==== Information shown ====

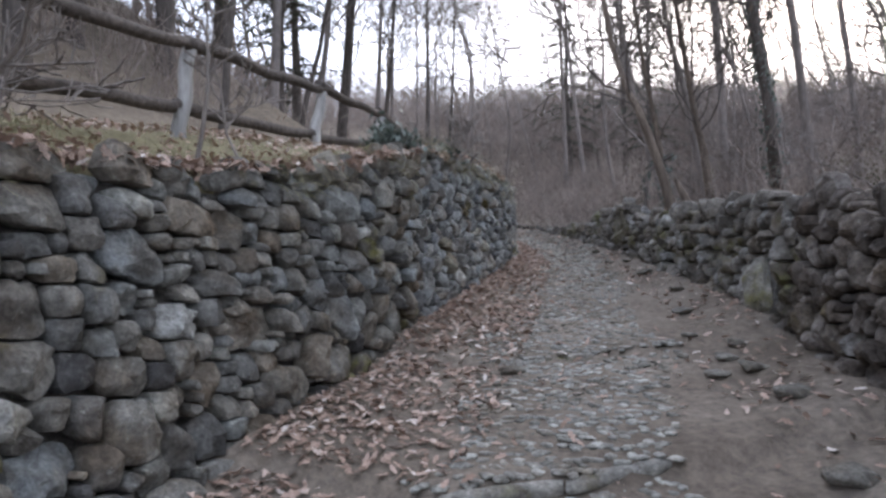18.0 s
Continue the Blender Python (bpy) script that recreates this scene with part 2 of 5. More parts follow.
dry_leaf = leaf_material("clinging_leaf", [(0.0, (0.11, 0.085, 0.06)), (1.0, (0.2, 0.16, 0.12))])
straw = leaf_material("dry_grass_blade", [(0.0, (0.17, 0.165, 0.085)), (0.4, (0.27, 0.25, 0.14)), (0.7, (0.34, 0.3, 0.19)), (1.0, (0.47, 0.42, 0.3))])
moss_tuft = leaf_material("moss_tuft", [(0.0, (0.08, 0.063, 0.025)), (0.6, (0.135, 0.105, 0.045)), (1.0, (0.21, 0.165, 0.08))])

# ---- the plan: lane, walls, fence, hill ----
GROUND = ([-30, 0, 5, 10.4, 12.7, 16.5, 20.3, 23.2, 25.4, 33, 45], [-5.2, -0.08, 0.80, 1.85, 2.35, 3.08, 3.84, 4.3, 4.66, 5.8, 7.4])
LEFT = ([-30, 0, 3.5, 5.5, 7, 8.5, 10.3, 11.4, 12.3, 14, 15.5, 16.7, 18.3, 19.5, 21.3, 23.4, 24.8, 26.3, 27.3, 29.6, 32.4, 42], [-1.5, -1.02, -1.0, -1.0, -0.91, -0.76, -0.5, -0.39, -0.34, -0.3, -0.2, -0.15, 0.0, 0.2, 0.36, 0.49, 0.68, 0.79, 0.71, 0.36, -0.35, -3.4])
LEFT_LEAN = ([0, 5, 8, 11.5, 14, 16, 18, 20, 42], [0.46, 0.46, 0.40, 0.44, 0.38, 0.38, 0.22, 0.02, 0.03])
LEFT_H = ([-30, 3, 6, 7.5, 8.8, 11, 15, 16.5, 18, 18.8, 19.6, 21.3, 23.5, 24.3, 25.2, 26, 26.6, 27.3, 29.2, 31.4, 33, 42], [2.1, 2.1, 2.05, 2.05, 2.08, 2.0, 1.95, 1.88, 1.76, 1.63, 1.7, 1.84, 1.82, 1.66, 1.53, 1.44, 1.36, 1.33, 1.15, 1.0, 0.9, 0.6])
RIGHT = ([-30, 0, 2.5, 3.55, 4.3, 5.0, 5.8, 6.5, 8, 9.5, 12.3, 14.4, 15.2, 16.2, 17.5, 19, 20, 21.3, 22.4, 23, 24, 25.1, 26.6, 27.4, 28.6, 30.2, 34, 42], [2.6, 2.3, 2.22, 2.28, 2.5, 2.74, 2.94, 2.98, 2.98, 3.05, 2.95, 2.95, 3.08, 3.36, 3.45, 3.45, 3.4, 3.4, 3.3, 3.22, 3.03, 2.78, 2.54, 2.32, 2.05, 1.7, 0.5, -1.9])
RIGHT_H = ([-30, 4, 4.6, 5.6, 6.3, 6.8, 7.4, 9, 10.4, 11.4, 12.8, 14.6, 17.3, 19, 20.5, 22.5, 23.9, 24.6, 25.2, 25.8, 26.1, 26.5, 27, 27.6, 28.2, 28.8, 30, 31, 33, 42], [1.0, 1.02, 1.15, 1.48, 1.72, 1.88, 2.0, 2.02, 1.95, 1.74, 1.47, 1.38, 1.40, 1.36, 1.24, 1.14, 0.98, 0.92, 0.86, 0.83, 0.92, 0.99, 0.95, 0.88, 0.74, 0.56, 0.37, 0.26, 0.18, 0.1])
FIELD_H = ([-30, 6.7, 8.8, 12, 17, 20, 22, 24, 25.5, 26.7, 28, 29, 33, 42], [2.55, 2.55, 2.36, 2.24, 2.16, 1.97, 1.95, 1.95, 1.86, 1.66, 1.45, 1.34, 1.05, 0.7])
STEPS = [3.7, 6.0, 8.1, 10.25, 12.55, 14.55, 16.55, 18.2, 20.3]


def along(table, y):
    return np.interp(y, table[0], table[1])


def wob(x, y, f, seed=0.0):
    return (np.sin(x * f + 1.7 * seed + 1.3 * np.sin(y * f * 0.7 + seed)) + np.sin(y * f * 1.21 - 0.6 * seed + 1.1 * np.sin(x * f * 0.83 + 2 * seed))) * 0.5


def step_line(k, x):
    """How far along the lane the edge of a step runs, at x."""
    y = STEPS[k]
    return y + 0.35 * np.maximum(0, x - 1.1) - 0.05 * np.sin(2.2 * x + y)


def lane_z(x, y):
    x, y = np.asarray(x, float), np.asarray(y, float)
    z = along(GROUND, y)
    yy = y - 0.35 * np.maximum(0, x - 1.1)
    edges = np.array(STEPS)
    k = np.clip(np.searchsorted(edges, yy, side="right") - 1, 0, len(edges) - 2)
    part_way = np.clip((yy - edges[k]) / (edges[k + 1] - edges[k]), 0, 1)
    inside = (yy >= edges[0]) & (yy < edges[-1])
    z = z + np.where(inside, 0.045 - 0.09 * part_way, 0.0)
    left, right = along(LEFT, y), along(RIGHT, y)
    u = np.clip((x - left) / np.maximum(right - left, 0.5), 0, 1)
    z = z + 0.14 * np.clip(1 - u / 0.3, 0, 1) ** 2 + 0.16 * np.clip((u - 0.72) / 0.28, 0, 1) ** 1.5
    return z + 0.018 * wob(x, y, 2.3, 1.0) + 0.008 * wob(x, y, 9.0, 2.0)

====

Pictures in the data above should not be copied; transcribe everything else exactly.

■ **Written response**:
18.0 s
Continue the Blender Python (bpy) script that recreates this scene with part 2 of 5. More parts follow.
dry_leaf = leaf_material("clinging_leaf", [(0.0, (0.11, 0.085, 0.06)), (1.0, (0.2, 0.16, 0.12))])
straw = leaf_material("dry_grass_blade", [(0.0, (0.17, 0.165, 0.085)), (0.4, (0.27, 0.25, 0.14)), (0.7, (0.34, 0.3, 0.19)), (1.0, (0.47, 0.42, 0.3))])
moss_tuft = leaf_material("moss_tuft", [(0.0, (0.08, 0.063, 0.025)), (0.6, (0.135, 0.105, 0.045)), (1.0, (0.21, 0.165, 0.08))])

# ---- the plan: lane, walls, fence, hill ----
GROUND = ([-30, 0, 5, 10.4, 12.7, 16.5, 20.3, 23.2, 25.4, 33, 45], [-5.2, -0.08, 0.80, 1.85, 2.35, 3.08, 3.84, 4.3, 4.66, 5.8, 7.4])
LEFT = ([-30, 0, 3.5, 5.5, 7, 8.5, 10.3, 11.4, 12.3, 14, 15.5, 16.7, 18.3, 19.5, 21.3, 23.4, 24.8, 26.3, 27.3, 29.6, 32.4, 42], [-1.5, -1.02, -1.0, -1.0, -0.91, -0.76, -0.5, -0.39, -0.34, -0.3, -0.2, -0.15, 0.0, 0.2, 0.36, 0.49, 0.68, 0.79, 0.71, 0.36, -0.35, -3.4])
LEFT_LEAN = ([0, 5, 8, 11.5, 14, 16, 18, 20, 42], [0.46, 0.46, 0.40, 0.44, 0.38, 0.38, 0.22, 0.02, 0.03])
LEFT_H = ([-30, 3, 6, 7.5, 8.8, 11, 15, 16.5, 18, 18.8, 19.6, 21.3, 23.5, 24.3, 25.2, 26, 26.6, 27.3, 29.2, 31.4, 33, 42], [2.1, 2.1, 2.05, 2.05, 2.08, 2.0, 1.95, 1.88, 1.76, 1.63, 1.7, 1.84, 1.82, 1.66, 1.53, 1.44, 1.36, 1.33, 1.15, 1.0, 0.9, 0.6])
RIGHT = ([-30, 0, 2.5, 3.55, 4.3, 5.0, 5.8, 6.5, 8, 9.5, 12.3, 14.4, 15.2, 16.2, 17.5, 19, 20, 21.3, 22.4, 23, 24, 25.1, 26.6, 27.4, 28.6, 30.2, 34, 42], [2.6, 2.3, 2.22, 2.28, 2.5, 2.74, 2.94, 2.98, 2.98, 3.05, 2.95, 2.95, 3.08, 3.36, 3.45, 3.45, 3.4, 3.4, 3.3, 3.22, 3.03, 2.78, 2.54, 2.32, 2.05, 1.7, 0.5, -1.9])
RIGHT_H = ([-30, 4, 4.6, 5.6, 6.3, 6.8, 7.4, 9, 10.4, 11.4, 12.8, 14.6, 17.3, 19, 20.5, 22.5, 23.9, 24.6, 25.2, 25.8, 26.1, 26.5, 27, 27.6, 28.2, 28.8, 30, 31, 33, 42], [1.0, 1.02, 1.15, 1.48, 1.72, 1.88, 2.0, 2.02, 1.95, 1.74, 1.47, 1.38, 1.40, 1.36, 1.24, 1.14, 0.98, 0.92, 0.86, 0.83, 0.92, 0.99, 0.95, 0.88, 0.74, 0.56, 0.37, 0.26, 0.18, 0.1])
FIELD_H = ([-30, 6.7, 8.8, 12, 17, 20, 22, 24, 25.5, 26.7, 28, 29, 33, 42], [2.55, 2.55, 2.36, 2.24, 2.16, 1.97, 1.95, 1.95, 1.86, 1.66, 1.45, 1.34, 1.05, 0.7])
STEPS = [3.7, 6.0, 8.1, 10.25, 12.55, 14.55, 16.55, 18.2, 20.3]


def along(table, y):
    return np.interp(y, table[0], table[1])


def wob(x, y, f, seed=0.0):
    return (np.sin(x * f + 1.7 * seed + 1.3 * np.sin(y * f * 0.7 + seed)) + np.sin(y * f * 1.21 - 0.6 * seed + 1.1 * np.sin(x * f * 0.83 + 2 * seed))) * 0.5


def step_line(k, x):
    """How far along the lane the edge of a step runs, at x."""
    y = STEPS[k]
    return y + 0.35 * np.maximum(0, x - 1.1) - 0.05 * np.sin(2.2 * x + y)


def lane_z(x, y):
    x, y = np.asarray(x, float), np.asarray(y, float)
    z = along(GROUND, y)
    yy = y - 0.35 * np.maximum(0, x - 1.1)
    edges = np.array(STEPS)
    k = np.clip(np.searchsorted(edges, yy, side="right") - 1, 0, len(edges) - 2)
    part_way = np.clip((yy - edges[k]) / (edges[k + 1] - edges[k]), 0, 1)
    inside = (yy >= edges[0]) & (yy < edges[-1])
    z = z + np.where(inside, 0.045 - 0.09 * part_way, 0.0)
    left, right = along(LEFT, y), along(RIGHT, y)
    u = np.clip((x - left) / np.maximum(right - left, 0.5), 0, 1)
    z = z + 0.14 * np.clip(1 - u / 0.3, 0, 1) ** 2 + 0.16 * np.clip((u - 0.72) / 0.28, 0, 1) ** 1.5
    return z + 0.018 * wob(x, y, 2.3, 1.0) + 0.008 * wob(x, y, 9.0, 2.0)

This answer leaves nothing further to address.